Thomas v. Federal National Mortgage Association (In re Thomas)

Citation:
Case No. 11-037, Bankruptcy Appellate Panel of the Tenth Circuit (the “BAP”)
Tag(s):
Ruling:
Federal National Mortgage Association (“FNMA”) lacked standing to seek a “comfort order” that the automatic stay had been terminated pursuant to 11 U.S.C. 362(c)(3)(A). Citing In re Miller, 666 F.3d 1255 (10th Cir. 2012), the BAP ruled that FNMA did not demonstrate it had standing because there was no evidence in the record that FNMA had possession of the promissory note at issue, which was endorsed in blank. The BAP also ruled that a "comfort order" pursuant to 11 U.S.C. 362(j) confirming the termination of the automatic stay was equivalent to an order terminating the automatic stay and therefore a final appealable order.
Procedural context:
Debtor appealed a bankruptcy court order granting a “comfort order” pursuant to 11 U.S.C. 362(j) that the automatic stay was terminated pursuant to 11 U.S.C. 362(c)(3)(A) by debtor’s bankruptcy case filed less than one year following the dismissal of a prior bankruptcy case. The BAP reversed and remanded the case.
Facts:
In 2007 debtor executed a promissory note and deed of trust to Freedom Mortgage Corporation (“Freedom”). The deed of trust, however, named Mortgage Electronic Registration Systems (“MERS”) as the beneficiary. In 2008, debtor stopped paying Freedom. In 2009 Freedom endorsed the note in blank and transferred possession of the note to Chase Home Finance LLC (“Chase”). In 2009 Chase commenced a foreclosure. Shortly before the foreclosure sale date debtor commenced a chapter 13 bankruptcy, which was dismissed in 2010. In 2010 an assignment of the note and deed of trust to FNMA was recorded; however, the assignment was executed by MERS, not Chase.
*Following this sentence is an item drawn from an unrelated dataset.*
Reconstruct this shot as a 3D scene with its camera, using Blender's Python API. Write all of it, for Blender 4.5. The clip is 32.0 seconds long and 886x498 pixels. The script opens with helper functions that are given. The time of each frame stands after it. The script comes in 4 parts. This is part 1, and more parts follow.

Debtor filed another chapter 13 bankruptcy later in 2010. FNMA then filed a proof of claim and a motion seeking confirmation that the automatic stay had terminated thirty days after the petition date pursuant to 11 U.S.C. 362(c)(3)(A). Debtor objected to the motion on the basis that FNMA lacked standing. The bankruptcy court held a hearing at which FNMA offered to introduce the original promissory note endorsed in blank. The BAP opinion reflects that the bankruptcy court believed that no evidence was necessary and, therefore, did not permit FNMA to introduce the original promissory note.